The spike level to watch for $PCCE in the last 24 months period is at 1.00. The current reading of 0.781 (-9.09%) remains elevated and poses likelihood and risk of accelerated selling for the month of August.

Similarly, the CBOE Volatility index ($VIX), also known as Wall Street’s fear gauge, declined to 21.14 (-0.84%).

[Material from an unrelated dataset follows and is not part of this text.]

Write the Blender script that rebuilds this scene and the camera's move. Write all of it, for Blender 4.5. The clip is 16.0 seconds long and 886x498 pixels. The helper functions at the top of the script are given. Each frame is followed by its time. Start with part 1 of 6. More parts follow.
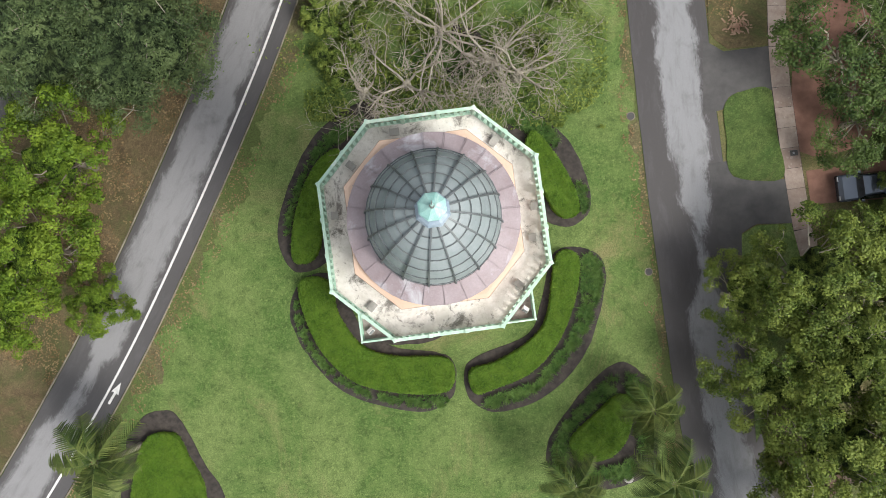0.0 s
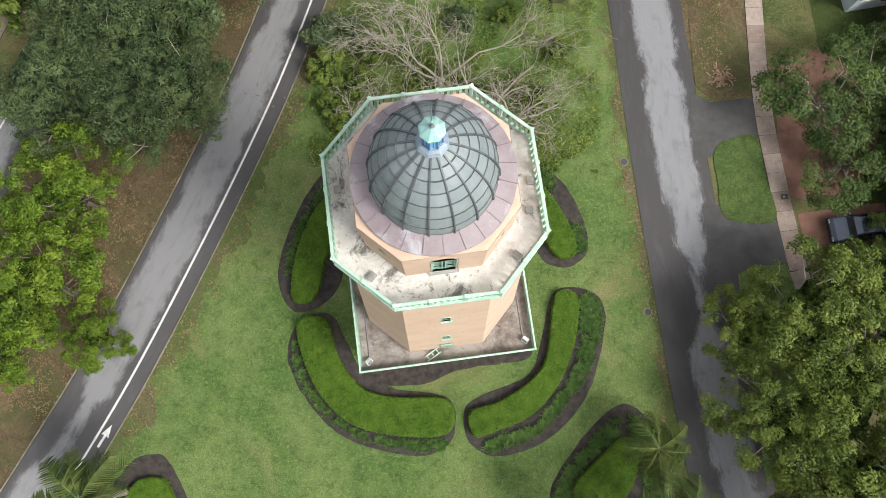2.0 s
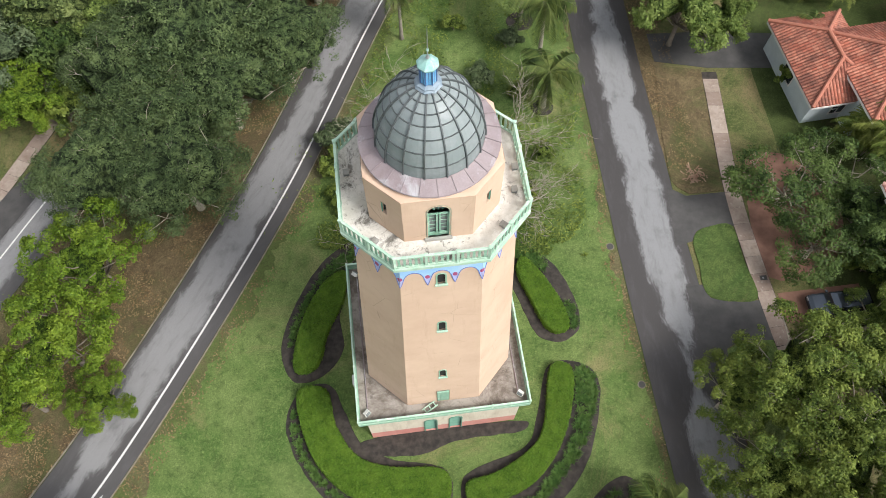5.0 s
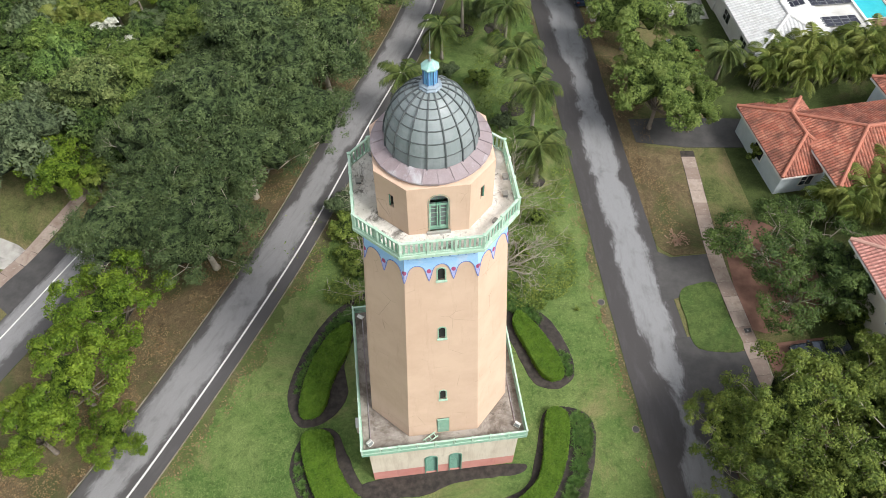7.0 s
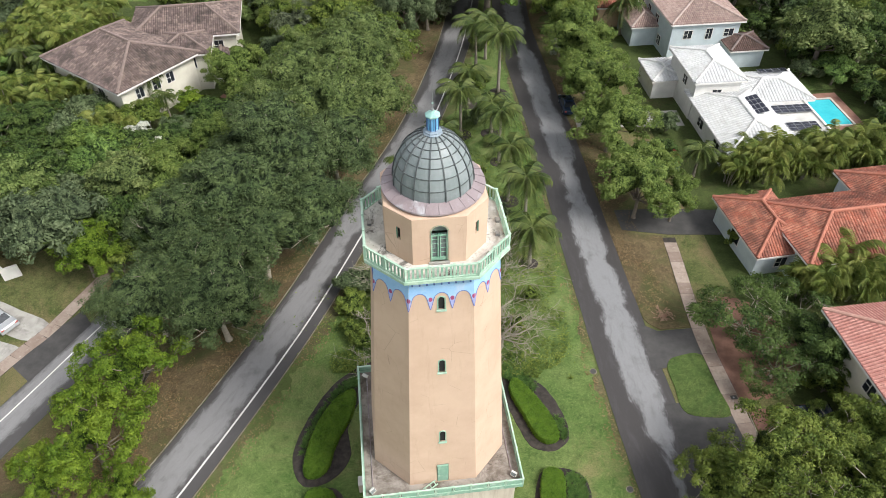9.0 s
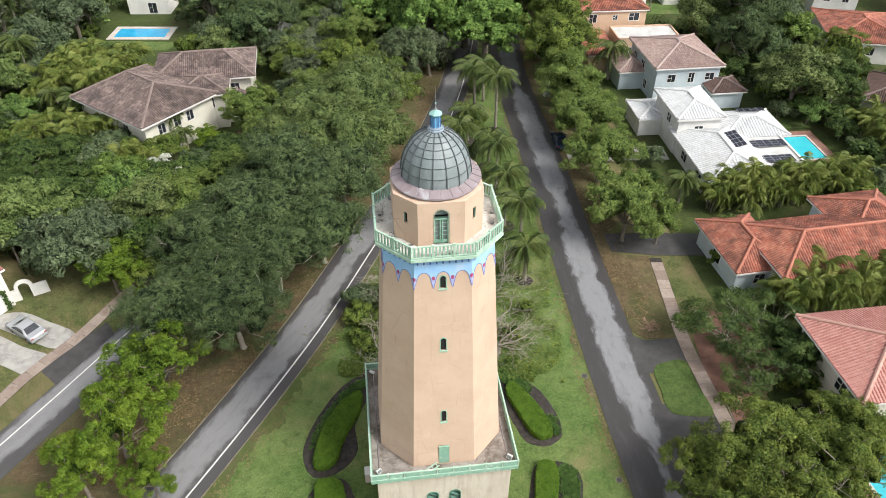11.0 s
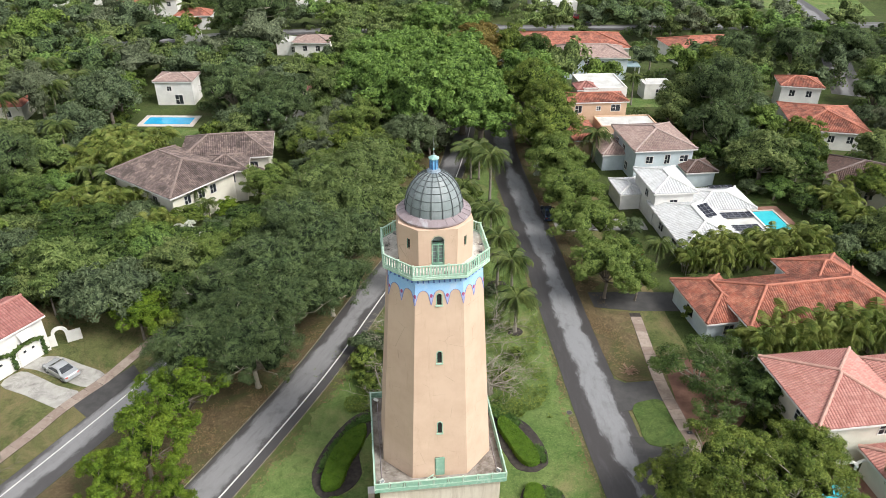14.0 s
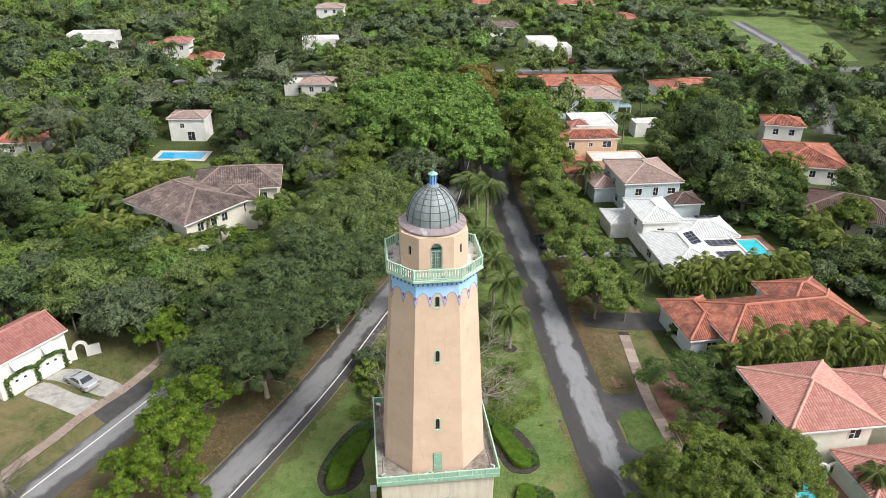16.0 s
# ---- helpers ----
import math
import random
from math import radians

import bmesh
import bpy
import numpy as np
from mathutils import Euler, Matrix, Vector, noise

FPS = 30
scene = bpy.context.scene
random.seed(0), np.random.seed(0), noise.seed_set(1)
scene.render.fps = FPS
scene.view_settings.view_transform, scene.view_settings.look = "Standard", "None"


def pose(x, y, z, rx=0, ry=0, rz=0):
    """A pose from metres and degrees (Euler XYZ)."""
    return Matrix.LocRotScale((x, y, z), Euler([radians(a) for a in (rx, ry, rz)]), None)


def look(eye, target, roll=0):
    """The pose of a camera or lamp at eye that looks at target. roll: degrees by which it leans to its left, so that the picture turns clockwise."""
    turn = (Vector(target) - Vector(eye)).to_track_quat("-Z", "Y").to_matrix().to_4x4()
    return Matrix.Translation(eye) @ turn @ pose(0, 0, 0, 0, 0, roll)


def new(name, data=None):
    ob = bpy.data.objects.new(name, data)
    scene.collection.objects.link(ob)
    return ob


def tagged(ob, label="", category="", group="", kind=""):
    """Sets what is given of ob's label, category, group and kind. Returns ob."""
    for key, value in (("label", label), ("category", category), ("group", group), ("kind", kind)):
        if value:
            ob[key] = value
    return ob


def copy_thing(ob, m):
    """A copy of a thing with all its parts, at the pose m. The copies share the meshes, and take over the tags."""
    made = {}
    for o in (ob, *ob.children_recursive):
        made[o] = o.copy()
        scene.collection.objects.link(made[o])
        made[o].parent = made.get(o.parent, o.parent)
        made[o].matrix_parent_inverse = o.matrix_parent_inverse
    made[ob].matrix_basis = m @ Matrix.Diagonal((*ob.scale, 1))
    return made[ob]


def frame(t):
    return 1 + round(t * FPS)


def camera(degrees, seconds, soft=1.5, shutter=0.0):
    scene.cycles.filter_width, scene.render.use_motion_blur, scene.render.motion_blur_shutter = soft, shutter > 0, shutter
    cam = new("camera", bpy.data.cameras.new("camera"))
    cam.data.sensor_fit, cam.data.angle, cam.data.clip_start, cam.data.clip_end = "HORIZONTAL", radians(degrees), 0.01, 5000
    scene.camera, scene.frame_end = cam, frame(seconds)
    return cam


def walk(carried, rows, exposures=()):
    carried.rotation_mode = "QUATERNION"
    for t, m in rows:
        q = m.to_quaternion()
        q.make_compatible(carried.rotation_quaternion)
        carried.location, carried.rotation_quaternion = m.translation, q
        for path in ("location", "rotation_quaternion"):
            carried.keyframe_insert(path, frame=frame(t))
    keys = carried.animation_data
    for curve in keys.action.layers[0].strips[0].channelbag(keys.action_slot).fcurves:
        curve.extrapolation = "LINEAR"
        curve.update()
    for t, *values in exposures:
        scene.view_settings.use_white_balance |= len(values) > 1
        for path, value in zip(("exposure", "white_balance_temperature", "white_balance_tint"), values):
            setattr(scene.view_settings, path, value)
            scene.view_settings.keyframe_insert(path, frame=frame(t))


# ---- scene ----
cam = camera(64.34, 16.0, soft=0.6)
# seconds, place in metres, turn in degrees
ROWS = [
    (0, 0.274, -1.605, 51.048, 1.70, -0.14, 1.37),
    (0.5, 0.316, -2.731, 51.062, 2.18, -0.13, 1.39),
    (1, 0.352, -3.951, 50.942, 4.70, -0.14, 1.33),
    (1.5, 0.378, -5.241, 50.953, 7.53, -0.16, 1.44),
    (2, 0.392, -6.538, 50.991, 10.48, -0.21, 1.44),
    (2.5, 0.454, -7.987, 51.013, 13.54, -0.17, 1.48),
    (3, 0.532, -9.403, 51.056, 16.29, -0.17, 1.48),
    (5.5, 0.974, -17.154, 51.230, 28.31, -0.12, 1.70),
    (6, 1.023, -18.869, 51.301, 30.90, -0.10, 1.66),
    (6.5, 1.096, -20.576, 51.314, 33.53, -0.14, 1.77),
    (7, 1.167, -22.364, 51.403, 36.15, -0.08, 1.73),
    (7.5, 1.152, -24.059, 51.407, 38.77, -0.13, 1.72),
    (8, 1.206, -25.651, 51.570, 41.30, -0.21, 1.79),
    (8.5, 1.292, -27.279, 51.638, 43.93, -0.18, 1.79),
    (9, 1.363, -28.918, 51.679, 46.50, -0.15, 1.80),
    (11.5, 1.574, -37.171, 52.153, 52.16, -0.17, 1.82),
    (12, 1.700, -38.688, 52.347, 53.53, -0.24, 1.89),
    (12.5, 1.855, -40.495, 52.510, 55.07, -0.20, 1.88),
    (13, 1.959, -42.096, 52.588, 56.51, -0.23, 1.91),
    (13.5, 2.047, -43.740, 52.710, 57.85, -0.25, 1.92),
    (14, 2.113, -45.340, 52.867, 59.09, -0.35, 2.01),
    (14.5, 2.181, -46.944, 53.023, 60.11, -0.40, 2.01),
    (15, 2.278, -48.539, 53.098, 61.11, -0.42, 2.02),
    (15.5, 2.392, -50.135, 53.179, 62.10, -0.48, 2.08),
    (16, 2.537, -51.591, 53.265, 62.59, -0.49, 2.13),
]
walk(cam, [(t, pose(x, y, z, rx, ry, rz)) for t, x, y, z, rx, ry, rz in ROWS])

# ---- daylight: bright, thinly clouded sky with a veiled sun ----
SUN_UP, SUN_AZ = 49.0, 120.0          # height, and direction clockwise from +y
world = bpy.data.worlds.new("sky")
scene.world = world
world.use_nodes = True
wn = world.node_tree
wn.nodes.clear()
sky = wn.nodes.new("ShaderNodeTexSky")
sky.sky_type = "NISHITA"
sky.sun_disc = False
sky.sun_elevation, sky.sun_rotation = radians(SUN_UP), radians(SUN_AZ)
sky.dust_density, sky.air_density = 3.0, 1.0
veil = wn.nodes.new("ShaderNodeHueSaturation")
veil.inputs["Saturation"].default_value = 0.22
back = wn.nodes.new("ShaderNodeBackground")
back.inputs["Strength"].default_value = 0.145
wout = wn.nodes.new("ShaderNodeOutputWorld")
wn.links.new(sky.outputs[0], veil.inputs["Color"])
wn.links.new(veil.outputs[0], back.inputs["Color"])
wn.links.new(back.outputs[0], wout.inputs[0])
sun = new("sun", bpy.data.lights.new("sun", "SUN"))
sun.data.energy, sun.data.angle, sun.data.color = 2.0, radians(20), (1.0, 0.96, 0.90)
_az, _up = radians(SUN_AZ), radians(SUN_UP)
sun.matrix_world = look((0, 0, 80), (-math.sin(_az) * math.cos(_up), -math.cos(_az) * math.cos(_up), 80 - math.sin(_up)))
scene.view_settings.exposure = 0.70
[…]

The weekly build up in momentum of both $PCCE and $VIX is reflecting a major sell off ahead remains imminent for the equities market.

 

$IEI/$HYG (Credit Spread) – $TNX (10YR Treasury Yield) – Highest Credit Spread Level Since November 2020 registered in June 2022

Market participants are keeping a close watch on credit spreads as one of the better economic signals. Junk bond issuers are perceived to be bigger credit risks, so if economic growth slows or contracts, there will be increased angst that these issuers won’t be able to make good on their interest payments. Hence, a widening high-yield spread is regarded as a leading indicator of difficult economic times which, in turn, often invites a more challenging period for the stock market since difficult economic times translate into weaker earnings prospects.

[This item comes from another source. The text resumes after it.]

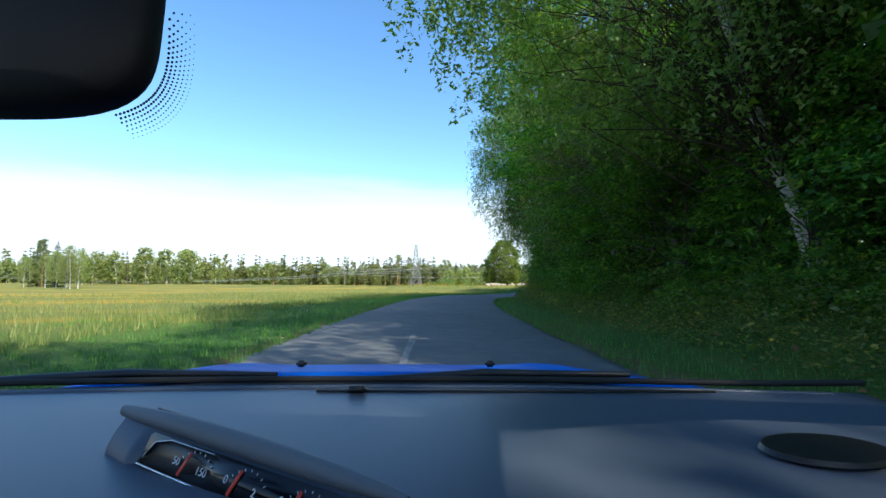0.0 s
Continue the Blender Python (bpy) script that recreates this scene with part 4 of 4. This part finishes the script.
def stone_material():
    k = Nodes("pale_fieldstone")
    v = k.coords("Object")
    n = k.noise(v, 3.5, 6, 0.65)
    c = k.ramp(n, [(0.25, (0.2, 0.17, 0.13)), (0.55, (0.4, 0.34, 0.26)), (0.8, (0.52, 0.46, 0.37))])
    o = k.t.nodes.new("ShaderNodeObjectInfo")
    c = k.mix(k.ramp(o.outputs["Random"], [(0.0, (0, 0, 0)), (1.0, (0.35, 0.35, 0.35))]), c, (0.3, 0.27, 0.24))
    k.base(c)
    k.rough(0.9, 0, 0.25)
    k.bump(n, 0.7, 0.05)
    return k.m


STONE = stone_material()


def stone_mesh(seed):
    bm = bmesh.new()
    bmesh.ops.create_icosphere(bm, subdivisions=3, radius=0.5)
    for v in bm.verts:
        d = v.co.normalized()
        v.co *= 1 + 0.32 * noise.noise(d * 1.5 + Vector((seed * 3.1, 0, 0))) + 0.1 * noise.noise(d * 4 + Vector((0, seed * 2.7, 0)))
        v.co.z *= 0.72
    return bm_mesh("boulder", bm, STONE, True)


STONES = [stone_mesh(k) for k in range(5)]
_q = random.Random(11)
for k in range(46):
    u = _q.random()
    x, y = 8.0 + 19.5 * u + _q.gauss(0, 0.35), 117.0 - 5.2 * u + _q.gauss(0, 0.55)
    sc = _q.uniform(0.55, 1.25)
    ob = new("boulder", STONES[k % 5])
    ob.matrix_basis = pose(x, y, ground_at(x, y) + 0.16 * sc, _q.uniform(-20, 20), _q.uniform(-20, 20), _q.uniform(0, 360)) @ Matrix.Diagonal((sc * _q.uniform(1, 1.5), sc, sc, 1))
    tagged(ob, "pale rounded fieldstone in a heap by the oaks", "stone", "heap of fieldstones")

# wrapped bales lying by the pylon
BALE = metal("white_wrap", (0.75, 0.76, 0.78), 0.35, 0.0, 2)
for k in range(4):
    x, y = -26.0 + 1.9 * k, 214.0 + 0.5 * k
    bm = bmesh.new()
    bmesh.ops.create_cone(bm, cap_ends=True, segments=20, radius1=0.62, radius2=0.62, depth=1.25)
    bmesh.ops.bevel(bm, geom=[e for e in bm.edges if len(e.link_faces) == 2 and e.calc_face_angle() > 1], offset=0.14, segments=3, affect="EDGES")
    bmesh.ops.rotate(bm, verts=bm.verts, matrix=Matrix.Rotation(radians(90), 3, "Y"))
    ob = new("wrapped_bale", bm_mesh("wrapped_bale", bm, BALE, True))
    ob.matrix_basis = pose(x, y, ground_at(x, y) + 0.58, 0, 0, 15)
    tagged(ob, "round hay bale in white plastic wrap", "hay bale", "row of wrapped bales")

# sandy, trodden pull-off beside the road
SAND = Nodes("trodden_sand")
_v = SAND.coords("Object")
_n, _m = SAND.noise(_v, 35, 5, 0.7), SAND.noise(_v, 1.6, 5, 0.65)
SAND.base(SAND.mix(_m, SAND.ramp(_n, [(0.3, (0.2, 0.14, 0.085)), (0.7, (0.4, 0.3, 0.2))]), (0.13, 0.115, 0.1)))
SAND.rough(0.95, 0, 0.1)
SAND.bump(_n, 0.8, 0.02)
_a = np.linspace(0, 2 * np.pi, 40, endpoint=False)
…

Credit Spread further edge down to 1.53% (-0.02) after setting a high of 1.62% at the end of June as the volatility in the equity market resumes. This was the highest spread level since November 2020.

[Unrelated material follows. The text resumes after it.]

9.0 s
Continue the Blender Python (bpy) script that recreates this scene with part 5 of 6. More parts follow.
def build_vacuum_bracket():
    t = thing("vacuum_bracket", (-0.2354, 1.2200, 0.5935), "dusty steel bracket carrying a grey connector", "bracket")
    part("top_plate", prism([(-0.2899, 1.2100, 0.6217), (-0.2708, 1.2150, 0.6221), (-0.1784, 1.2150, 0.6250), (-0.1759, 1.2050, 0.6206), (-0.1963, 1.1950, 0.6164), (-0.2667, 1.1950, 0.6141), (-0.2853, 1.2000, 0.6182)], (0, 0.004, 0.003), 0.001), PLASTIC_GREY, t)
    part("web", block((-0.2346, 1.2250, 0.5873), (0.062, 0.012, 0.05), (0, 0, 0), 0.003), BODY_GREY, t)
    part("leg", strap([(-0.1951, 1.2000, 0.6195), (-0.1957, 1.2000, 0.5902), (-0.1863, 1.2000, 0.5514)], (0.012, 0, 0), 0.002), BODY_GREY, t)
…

The 2-yr note yield, which hit 2.80% earlier last week and stood at 3.05% right in front of last week’s non-farm payroll report, settled Friday’s session at 3.23% (up 33 basis points). The 10-yr note yield, which hit 2.53% earlier in the week and stood at 2.70% right in front of the report, settled Friday’s session at 2.84% (up 20 basis points).

 

NAAIM Exposure Index 55.28 (+17.09%)

The NAAIM Exposure Index represents the average exposure to US Equity markets reported by members of the National Association of Active Investment Managers. It provides insight into the actual adjustments active risk managers have made to client accounts over the past two weeks. The blue line depicts a two-week moving average of the NAAIM managers’ responses.